=== STORED DATA ===

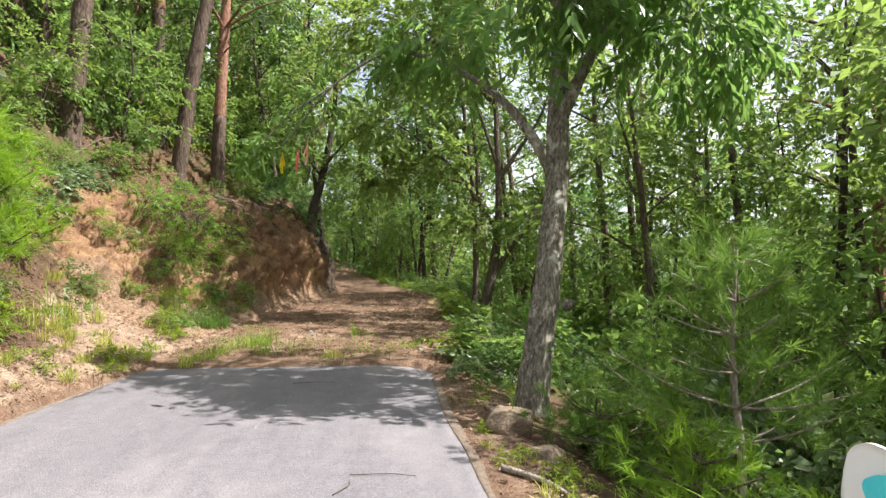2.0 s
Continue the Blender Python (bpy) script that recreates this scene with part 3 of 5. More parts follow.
# ---- trees ----
def tree(name, label, base, trunk, radii, limbs, blobs, bark, leaf_mat, seed, twig_mat=TWIG, seg=12, group="", rough=0.22, **kw):
    """A broadleaf tree: trunk, limbs and a crown of leafy twigs. All places are relative to its foot."""
    rng = np.random.default_rng(seed)
    root = new(name)
    root.location = base
    tagged(root, label, "tree", group)
    v, f = tube(trunk, radii, seg, 6 * len(trunk), rough, seed)
    piece("trunk", v, f, bark, root)
    for i, (pts, r) in enumerate(limbs):
        v, f = tube(pts, r, 7 if seg > 8 else 5, (5 if seg > 8 else 3) * len(pts), rough, seed + i)
        piece("limb", v, f, bark, root)
    if blobs:
        crown_parts(root, rng, blobs, leaf_mat, twig_mat, **kw)
    return root


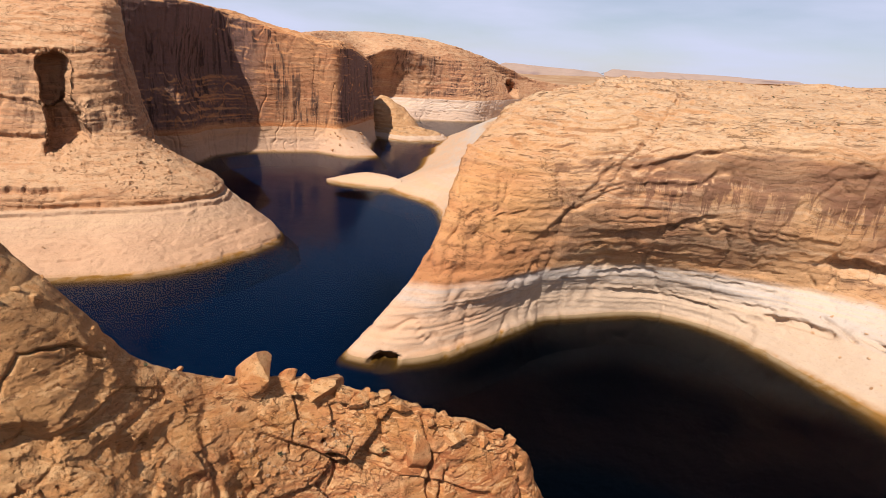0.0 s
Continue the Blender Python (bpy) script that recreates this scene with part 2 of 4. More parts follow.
def water_material():
    n = Nodes("lake_water")
    big = n.noise((0.10, 0.22, 0.1), 3, 0.5)
    small = n.noise((0.55, 1.1, 0.5), 4, 0.55)
    gust = n.ramp(n.noise(0.012, 3), 0.40, 0.65, 0.25, 1.0)
    h = n.math("MULTIPLY", n.math("ADD", n.math("MULTIPLY", big, 0.6), n.math("MULTIPLY", small, 0.4)), gust)
    nb = n.bump(h, 0.6, 0.3)
    t = n.t.nodes
    gloss = t.new("ShaderNodeBsdfGlossy")
    gloss.inputs["Roughness"].default_value = 0.07
    clear = t.new("ShaderNodeBsdfTransparent")
    clear.inputs["Color"].default_value = (0.80, 0.82, 0.78, 1)
    fres = t.new("ShaderNodeFresnel")
    fres.inputs["IOR"].default_value = 1.13
    mixed = t.new("ShaderNodeMixShader")
    n.link(nb, gloss.inputs["Normal"]), n.link(nb, fres.inputs["Normal"])
    n.link(fres.outputs[0], mixed.inputs[0])
    n.link(clear.outputs[0], mixed.inputs[1]), n.link(gloss.outputs[0], mixed.inputs[2])
    n.link(mixed.outputs[0], n.out.inputs["Surface"])
    return n.mat


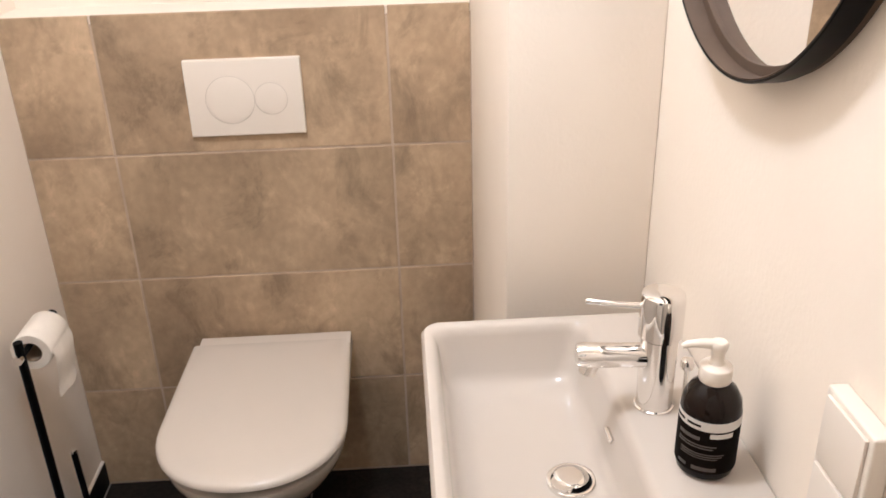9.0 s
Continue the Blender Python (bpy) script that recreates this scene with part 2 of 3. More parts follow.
structure("wall_ledge", box((0, 0.0085, LEDGE_Z - 0.02), (CHASE_X, LEDGE_D, LEDGE_Z - 0.001)), PAINT, "white ledge on top of the tiled wall")
prewall = structure("wall_tiled", box((0, 0.0014, -0.12), (CHASE_X, LEDGE_D + 0.1, LEDGE_Z - 0.02)), WALL_GROUT, "half-height wall clad with beige concrete-look tiles")
b = box((CHASE_X, CHASE_Y, -0.12), (X_EAST, LEDGE_D, TOP), 0.004, 2)
structure("wall_chase", b, PAINT, "white plastered pipe chase beside the toilet", True)

b = box((X_EAST, DOOR_N + 0.058, -0.12), (X_EAST + WALL_T, LEDGE_D, TOP))
box((X_EAST, Y_SOUTH, DOOR_H + 0.02), (X_EAST + WALL_T, DOOR_N + 0.058, TOP), bm=b)
structure("wall_east", b, PAINT, "white painted wall with the washbasin and a doorway")

# the doorway's lining, casings and seal
door_frame = tagged(thing("door_1", (X_EAST, DOOR_S, 0), "white lacquered door frame of the open doorway", "door frame", kind="structure"))
def jamb(y, inward, rebate=0.012, depth=0.176):
    """One upright of the frame: room-side casing, lining, seal and hall-side rebate."""
    s = inward
    x1 = X_EAST + WALL_T
    lin = [(X_EAST - 0.014, y - s * 0.072), (X_EAST - 0.014, y - s * 0.006), (X_EAST - 0.010, y - s * 0.001), (X_EAST - 0.004, y),
           (X_EAST + 0.022, y + s * 0.001), (X_EAST + 0.026, y + s * 0.004), (X_EAST + depth - 0.004, y + s * 0.004), (X_EAST + depth, y + s * 0.002),
           (X_EAST + depth, y - s * rebate), (x1 + 0.014, y - s * rebate), (x1 + 0.018, y - s * (rebate + 0.004)), (x1 + 0.018, y - s * 0.07),
           (x1 + 0.002, y - s * 0.07), (x1 + 0.002, y - s * 0.06), (X_EAST + 0.0, y - s * 0.06), (X_EAST - 0.002, y - s * 0.072)]
    bm = loft([[(px - X_EAST, py - DOOR_S, z) for px, py in lin] for z in (0, DOOR_H + 0.012)])
    part("jamb", bm, TRIM, door_frame)
    g = tube([(depth + 0.006, y - s * 0.006 - DOOR_S, z) for z in (0, 1, DOOR_H)], 0.006, 8)
    part("seal", g, GASKET, door_frame, "brown rubber seal")
jamb(DOOR_N, -1, 0.050, 0.070)
jamb(DOOR_S, 1)
part("head", box((-0.014, 0.0, DOOR_H - 0.012), (WALL_T + 0.018, DOOR_N - DOOR_S + 0.07, DOOR_H + 0.07), 0.003), TRIM, door_frame)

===

- _DO THIS_: Nothing but the lines from the one with "3. More parts follow." through the one with "plastered pipe chase" should be repeated, and each exactly.

- _ANSWER FOR THE TASK_:
Continue the Blender Python (bpy) script that recreates this scene with part 2 of 3. More parts follow.
structure("wall_ledge", box((0, 0.0085, LEDGE_Z - 0.02), (CHASE_X, LEDGE_D, LEDGE_Z - 0.001)), PAINT, "white ledge on top of the tiled wall")
prewall = structure("wall_tiled", box((0, 0.0014, -0.12), (CHASE_X, LEDGE_D + 0.1, LEDGE_Z - 0.02)), WALL_GROUT, "half-height wall clad with beige concrete-look tiles")
b = box((CHASE_X, CHASE_Y, -0.12), (X_EAST, LEDGE_D, TOP), 0.004, 2)
structure("wall_chase", b, PAINT, "white plastered pipe chase beside the toilet", True)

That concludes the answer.